David Lammy has said the government has “a mountain to climb” to tackle the prisons crisis and insisted he was “not equipped with all the detail” when questioned in parliament the previous day about a mistaken prisoner release.
After a fraudster mistakenly freed from prison handed himself in on Thursday, the justice secretary said he had been right not to provide details to MPs at prime minister’s questions on Wednesday about the release of a sex offender who remains at large.
It follows intense pressure over the mistaken release of the two prisoners from HMP Wandsworth in south London. William Smith, a convicted fraudster, was filmed waving to cameras and hugging his partner before he walked back into jail on Thursday having been mistakenly released by a court on Monday.
Brahim Kaddour-Cherif, 24, a sex offender from Algeria who was released from Wandsworth by mistake last week, remains at large.
The accidental release of the two men intensified pressure on Lammy, who last week announced a checklist to ensure prisoners were not freed in error after the release of Hadush Kebatu on 24 October.
Prison governors were called to a meeting with Lammy in Leicestershire on Thursday. Speaking afterwards, Lammy said the “paper-based” system used to process criminals at prisons, courts and in the Ministry of Justice (MoJ) would be overhauled.

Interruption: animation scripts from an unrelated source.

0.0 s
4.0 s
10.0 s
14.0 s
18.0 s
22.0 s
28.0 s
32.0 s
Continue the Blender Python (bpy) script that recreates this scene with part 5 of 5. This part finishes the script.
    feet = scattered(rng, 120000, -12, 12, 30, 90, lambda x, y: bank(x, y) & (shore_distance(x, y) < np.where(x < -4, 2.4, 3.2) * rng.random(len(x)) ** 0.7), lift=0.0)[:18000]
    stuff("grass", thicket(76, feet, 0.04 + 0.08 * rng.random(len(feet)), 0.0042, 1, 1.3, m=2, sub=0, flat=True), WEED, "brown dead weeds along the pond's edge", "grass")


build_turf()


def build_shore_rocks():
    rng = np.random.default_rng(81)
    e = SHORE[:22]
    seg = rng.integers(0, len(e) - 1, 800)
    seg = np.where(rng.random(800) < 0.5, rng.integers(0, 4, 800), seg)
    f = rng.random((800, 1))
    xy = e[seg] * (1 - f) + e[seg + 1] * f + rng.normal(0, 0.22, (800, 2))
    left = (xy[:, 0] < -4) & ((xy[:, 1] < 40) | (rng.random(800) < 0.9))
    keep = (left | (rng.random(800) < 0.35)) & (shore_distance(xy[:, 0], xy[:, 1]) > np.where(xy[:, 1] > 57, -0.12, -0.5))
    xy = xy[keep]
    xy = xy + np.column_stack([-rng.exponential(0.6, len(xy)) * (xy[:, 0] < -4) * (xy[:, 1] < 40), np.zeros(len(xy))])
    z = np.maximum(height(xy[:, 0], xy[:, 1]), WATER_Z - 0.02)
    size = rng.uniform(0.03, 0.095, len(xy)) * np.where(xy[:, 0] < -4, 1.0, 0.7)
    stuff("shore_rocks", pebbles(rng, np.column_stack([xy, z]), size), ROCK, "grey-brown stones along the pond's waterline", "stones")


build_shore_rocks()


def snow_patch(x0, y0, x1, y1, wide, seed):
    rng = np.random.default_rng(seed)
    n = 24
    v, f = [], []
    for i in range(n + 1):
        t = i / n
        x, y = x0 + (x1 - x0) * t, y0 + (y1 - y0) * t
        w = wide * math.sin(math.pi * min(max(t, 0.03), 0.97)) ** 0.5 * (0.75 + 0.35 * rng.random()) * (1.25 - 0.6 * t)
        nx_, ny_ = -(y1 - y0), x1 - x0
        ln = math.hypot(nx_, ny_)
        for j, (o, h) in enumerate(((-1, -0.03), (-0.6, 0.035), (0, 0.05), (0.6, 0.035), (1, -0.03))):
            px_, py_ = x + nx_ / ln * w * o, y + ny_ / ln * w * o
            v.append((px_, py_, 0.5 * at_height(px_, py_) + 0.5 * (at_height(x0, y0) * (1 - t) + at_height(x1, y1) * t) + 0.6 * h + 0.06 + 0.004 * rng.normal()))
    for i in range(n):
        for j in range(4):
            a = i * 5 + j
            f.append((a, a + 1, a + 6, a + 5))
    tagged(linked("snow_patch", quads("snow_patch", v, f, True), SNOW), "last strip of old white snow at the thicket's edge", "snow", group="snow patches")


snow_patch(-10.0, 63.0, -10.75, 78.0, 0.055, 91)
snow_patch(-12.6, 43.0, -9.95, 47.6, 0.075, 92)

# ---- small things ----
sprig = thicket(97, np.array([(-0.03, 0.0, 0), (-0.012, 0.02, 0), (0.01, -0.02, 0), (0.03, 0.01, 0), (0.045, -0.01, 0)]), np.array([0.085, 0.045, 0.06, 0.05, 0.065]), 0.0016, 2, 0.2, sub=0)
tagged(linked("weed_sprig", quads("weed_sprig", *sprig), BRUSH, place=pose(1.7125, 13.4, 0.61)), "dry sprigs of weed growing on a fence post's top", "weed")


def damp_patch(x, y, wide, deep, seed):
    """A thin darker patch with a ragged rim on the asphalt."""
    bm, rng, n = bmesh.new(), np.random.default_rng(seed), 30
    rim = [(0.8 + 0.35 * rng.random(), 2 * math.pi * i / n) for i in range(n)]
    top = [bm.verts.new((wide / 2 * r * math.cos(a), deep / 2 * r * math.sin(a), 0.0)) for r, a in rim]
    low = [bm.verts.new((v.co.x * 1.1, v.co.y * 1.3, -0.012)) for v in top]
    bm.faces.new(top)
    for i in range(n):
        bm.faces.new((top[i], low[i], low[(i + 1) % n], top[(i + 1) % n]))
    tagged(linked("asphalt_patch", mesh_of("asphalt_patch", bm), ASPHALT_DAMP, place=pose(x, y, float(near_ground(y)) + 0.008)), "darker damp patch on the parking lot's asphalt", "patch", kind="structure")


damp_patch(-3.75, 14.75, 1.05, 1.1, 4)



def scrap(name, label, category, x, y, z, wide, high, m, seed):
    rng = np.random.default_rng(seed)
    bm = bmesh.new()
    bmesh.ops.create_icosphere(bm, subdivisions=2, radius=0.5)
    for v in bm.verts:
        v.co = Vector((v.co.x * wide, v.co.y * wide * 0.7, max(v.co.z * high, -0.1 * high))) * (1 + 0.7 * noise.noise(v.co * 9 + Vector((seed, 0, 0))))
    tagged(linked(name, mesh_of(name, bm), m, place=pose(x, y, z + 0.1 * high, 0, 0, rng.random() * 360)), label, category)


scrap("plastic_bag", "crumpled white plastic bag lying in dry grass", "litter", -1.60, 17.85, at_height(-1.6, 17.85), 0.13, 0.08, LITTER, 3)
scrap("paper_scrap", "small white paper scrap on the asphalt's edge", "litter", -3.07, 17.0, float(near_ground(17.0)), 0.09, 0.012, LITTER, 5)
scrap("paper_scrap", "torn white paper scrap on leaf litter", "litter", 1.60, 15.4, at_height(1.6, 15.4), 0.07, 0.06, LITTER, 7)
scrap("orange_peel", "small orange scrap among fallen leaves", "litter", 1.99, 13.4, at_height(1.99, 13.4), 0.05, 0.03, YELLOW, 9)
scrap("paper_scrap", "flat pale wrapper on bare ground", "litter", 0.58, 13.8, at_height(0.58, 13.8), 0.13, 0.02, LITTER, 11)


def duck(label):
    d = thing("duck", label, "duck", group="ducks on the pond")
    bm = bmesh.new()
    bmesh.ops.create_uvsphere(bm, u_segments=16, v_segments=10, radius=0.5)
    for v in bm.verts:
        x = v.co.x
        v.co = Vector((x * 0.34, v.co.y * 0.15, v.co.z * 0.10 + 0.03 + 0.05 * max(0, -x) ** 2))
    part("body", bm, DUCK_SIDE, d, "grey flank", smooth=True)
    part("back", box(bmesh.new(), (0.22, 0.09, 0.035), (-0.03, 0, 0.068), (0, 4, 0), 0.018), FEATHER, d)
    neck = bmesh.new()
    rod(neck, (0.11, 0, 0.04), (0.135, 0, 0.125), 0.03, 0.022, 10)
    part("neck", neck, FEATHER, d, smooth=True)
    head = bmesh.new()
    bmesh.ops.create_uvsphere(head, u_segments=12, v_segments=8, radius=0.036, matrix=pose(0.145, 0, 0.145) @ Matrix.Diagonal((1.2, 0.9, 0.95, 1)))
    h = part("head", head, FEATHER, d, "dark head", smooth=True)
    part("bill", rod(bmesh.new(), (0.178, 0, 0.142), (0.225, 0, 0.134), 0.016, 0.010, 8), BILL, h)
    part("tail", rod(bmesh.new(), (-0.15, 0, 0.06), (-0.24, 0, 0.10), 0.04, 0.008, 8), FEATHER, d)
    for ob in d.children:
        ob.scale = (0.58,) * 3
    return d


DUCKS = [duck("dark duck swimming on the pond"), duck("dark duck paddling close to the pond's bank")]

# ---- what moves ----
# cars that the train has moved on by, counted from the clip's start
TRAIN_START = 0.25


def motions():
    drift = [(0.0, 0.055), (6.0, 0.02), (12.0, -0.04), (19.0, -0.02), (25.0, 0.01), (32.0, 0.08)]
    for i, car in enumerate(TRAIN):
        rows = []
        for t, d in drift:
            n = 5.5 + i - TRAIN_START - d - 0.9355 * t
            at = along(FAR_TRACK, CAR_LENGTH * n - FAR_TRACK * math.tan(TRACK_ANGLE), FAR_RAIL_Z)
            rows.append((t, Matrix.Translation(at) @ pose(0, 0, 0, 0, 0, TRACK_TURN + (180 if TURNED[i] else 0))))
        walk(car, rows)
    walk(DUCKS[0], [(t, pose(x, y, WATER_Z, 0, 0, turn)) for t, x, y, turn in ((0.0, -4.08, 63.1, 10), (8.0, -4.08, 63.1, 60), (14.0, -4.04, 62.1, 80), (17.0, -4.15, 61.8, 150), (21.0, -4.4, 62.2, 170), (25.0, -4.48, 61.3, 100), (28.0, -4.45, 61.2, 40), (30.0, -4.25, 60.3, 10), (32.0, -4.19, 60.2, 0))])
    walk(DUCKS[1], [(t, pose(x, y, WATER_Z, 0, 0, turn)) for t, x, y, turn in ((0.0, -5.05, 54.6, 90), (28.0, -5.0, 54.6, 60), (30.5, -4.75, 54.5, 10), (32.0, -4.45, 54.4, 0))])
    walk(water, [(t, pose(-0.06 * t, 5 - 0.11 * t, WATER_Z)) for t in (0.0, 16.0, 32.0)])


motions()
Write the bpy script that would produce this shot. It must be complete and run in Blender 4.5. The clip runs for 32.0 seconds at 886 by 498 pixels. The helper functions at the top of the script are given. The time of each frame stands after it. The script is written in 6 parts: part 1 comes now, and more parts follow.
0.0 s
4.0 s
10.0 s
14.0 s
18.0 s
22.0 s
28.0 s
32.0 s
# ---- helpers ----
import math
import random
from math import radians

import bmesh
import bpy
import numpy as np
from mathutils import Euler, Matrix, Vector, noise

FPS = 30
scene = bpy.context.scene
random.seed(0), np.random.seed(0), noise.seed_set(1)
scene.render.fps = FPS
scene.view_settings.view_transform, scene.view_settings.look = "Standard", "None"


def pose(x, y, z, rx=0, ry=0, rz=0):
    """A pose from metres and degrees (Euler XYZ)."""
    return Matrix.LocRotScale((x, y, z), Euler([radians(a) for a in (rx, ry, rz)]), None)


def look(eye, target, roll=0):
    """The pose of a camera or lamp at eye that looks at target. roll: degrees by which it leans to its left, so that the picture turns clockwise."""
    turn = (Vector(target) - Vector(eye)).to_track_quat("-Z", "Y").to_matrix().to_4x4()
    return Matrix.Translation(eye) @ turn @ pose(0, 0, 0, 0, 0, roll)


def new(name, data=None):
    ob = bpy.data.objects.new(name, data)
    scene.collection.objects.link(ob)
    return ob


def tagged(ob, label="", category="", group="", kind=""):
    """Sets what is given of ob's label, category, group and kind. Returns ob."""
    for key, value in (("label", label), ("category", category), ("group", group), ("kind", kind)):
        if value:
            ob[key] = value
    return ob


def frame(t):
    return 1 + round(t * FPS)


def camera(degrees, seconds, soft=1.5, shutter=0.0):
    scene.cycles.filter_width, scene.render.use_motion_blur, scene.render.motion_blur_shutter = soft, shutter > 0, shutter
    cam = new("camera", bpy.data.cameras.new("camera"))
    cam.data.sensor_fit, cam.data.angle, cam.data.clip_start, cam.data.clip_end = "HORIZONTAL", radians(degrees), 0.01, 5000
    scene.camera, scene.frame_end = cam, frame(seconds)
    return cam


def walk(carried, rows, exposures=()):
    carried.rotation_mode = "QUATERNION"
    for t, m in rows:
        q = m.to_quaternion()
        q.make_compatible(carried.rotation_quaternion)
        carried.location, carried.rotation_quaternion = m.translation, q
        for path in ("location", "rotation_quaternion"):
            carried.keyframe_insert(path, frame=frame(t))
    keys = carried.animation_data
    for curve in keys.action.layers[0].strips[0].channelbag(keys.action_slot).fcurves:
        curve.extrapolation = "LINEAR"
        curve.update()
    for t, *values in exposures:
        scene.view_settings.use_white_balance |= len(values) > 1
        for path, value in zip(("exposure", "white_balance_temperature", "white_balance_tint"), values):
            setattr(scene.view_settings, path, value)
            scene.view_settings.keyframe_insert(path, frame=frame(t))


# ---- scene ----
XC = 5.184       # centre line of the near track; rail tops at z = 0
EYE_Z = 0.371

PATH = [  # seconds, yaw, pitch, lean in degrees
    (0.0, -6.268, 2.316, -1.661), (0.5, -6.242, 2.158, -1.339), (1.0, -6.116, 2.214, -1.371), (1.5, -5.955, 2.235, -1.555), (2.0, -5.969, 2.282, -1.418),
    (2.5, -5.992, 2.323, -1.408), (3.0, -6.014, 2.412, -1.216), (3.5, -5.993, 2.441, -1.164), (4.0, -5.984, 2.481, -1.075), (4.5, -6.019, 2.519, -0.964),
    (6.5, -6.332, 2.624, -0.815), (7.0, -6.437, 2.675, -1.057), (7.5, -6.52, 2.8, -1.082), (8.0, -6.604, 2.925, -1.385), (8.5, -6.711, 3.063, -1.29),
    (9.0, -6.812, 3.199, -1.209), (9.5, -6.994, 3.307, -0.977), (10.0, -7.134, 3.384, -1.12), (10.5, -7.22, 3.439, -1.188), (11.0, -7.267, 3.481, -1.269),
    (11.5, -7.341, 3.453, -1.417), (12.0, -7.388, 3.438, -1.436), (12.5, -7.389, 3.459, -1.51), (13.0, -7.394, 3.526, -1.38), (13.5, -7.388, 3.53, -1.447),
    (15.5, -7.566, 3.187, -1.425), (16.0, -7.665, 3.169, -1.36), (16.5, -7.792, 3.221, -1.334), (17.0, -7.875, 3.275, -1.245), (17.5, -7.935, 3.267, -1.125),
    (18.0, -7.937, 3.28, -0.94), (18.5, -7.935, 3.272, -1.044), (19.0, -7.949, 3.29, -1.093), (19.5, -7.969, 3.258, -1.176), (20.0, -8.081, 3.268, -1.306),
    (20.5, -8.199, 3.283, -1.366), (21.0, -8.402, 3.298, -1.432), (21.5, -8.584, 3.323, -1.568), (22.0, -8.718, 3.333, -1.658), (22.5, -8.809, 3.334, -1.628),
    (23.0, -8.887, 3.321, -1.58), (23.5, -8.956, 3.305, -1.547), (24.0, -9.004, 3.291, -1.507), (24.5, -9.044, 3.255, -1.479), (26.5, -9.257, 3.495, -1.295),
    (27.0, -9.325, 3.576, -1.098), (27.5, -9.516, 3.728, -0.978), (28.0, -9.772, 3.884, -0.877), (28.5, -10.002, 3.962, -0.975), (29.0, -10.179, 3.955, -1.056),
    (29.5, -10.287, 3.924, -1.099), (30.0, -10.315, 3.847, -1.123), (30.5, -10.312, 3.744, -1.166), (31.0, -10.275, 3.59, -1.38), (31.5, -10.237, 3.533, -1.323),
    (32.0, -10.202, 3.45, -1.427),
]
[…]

“We had 800 errors under the last government; this has now gone on for a generation. Our prison system is in crisis so we have to bear down on this but we have a mountain to climb,” he said.
Lammy has faced scrutiny over his handling of the mistaken release of Kaddour-Cherif after he refused to answer questions put to him on the issue in the Commons on Wednesday.
On Thursday he said parliament had not been misled. “I took the judgment that it is important when updating the house and the country about serious matters like this that you have all of the detail,” he said.
While government sources had insisted that Lammy was briefed about the loss of Kaddour-Cherif on Tuesday night, Lammy told Channel 4 that he found out on Wednesday morning.
“The public have a right to know the facts, and they found out the facts a bit later on in the day,” he said.
On 27 October, the Ministry of Justice said stronger release checks would be introduced immediately. Two days later, Kaddour-Cherif disappeared from Wandsworth prison.
Lammy said his new checks had not been introduced at Wandsworth when the sex offender was released. “We have found out that the release that has caused concern this week was actually before I introduced those checks just a few weeks ago following the release of Kebatu,” he said.
A senior Labour MP said the government “has to take responsibility” for the crisis. Andy Slaughter, the chair of the Commons justice committee, told Sky News that the prisons system was “chaotic” and suffered from inadequate staffing and lack of modern technology.
Asked who was to blame for the situation, he told Sky News: “The government has to take responsibility, the Labour government going forward. I think if you’re looking at how we’ve got here, you’re talking about years if not decades. And it’s not one issue, it’s an accumulation of issues.”
The number of prisoners being released by mistake has more than doubled in a year, official figures show. In the year to March, 262 people were freed in error, compared with 115 the previous year, according to data from the MoJ.
Prison sources say the overcrowding crisis is partly to blame for the sharp increase in “releases in error” – the official description for the mistakes.
The Metropolitan police continued to appeal to the public over the whereabouts of Kaddour-Cherif, who the force believes is still in London just over a week after his release.
“We are actively searching for Brahim Kaddour-Cherif, who was released in error from HMP Wandsworth on Wednesday 29 October,” the Met said. “He is believed to be in London and has links to Tower Hamlets and Westminster. If you see him, please call 999 immediately.”
Kabatu was wrongly released from Chelmsford prison and attempted to walk back into prison at least four times. He was eventually apprehended in Finsbury Park, north London, and given money as he was deported to Ethiopia.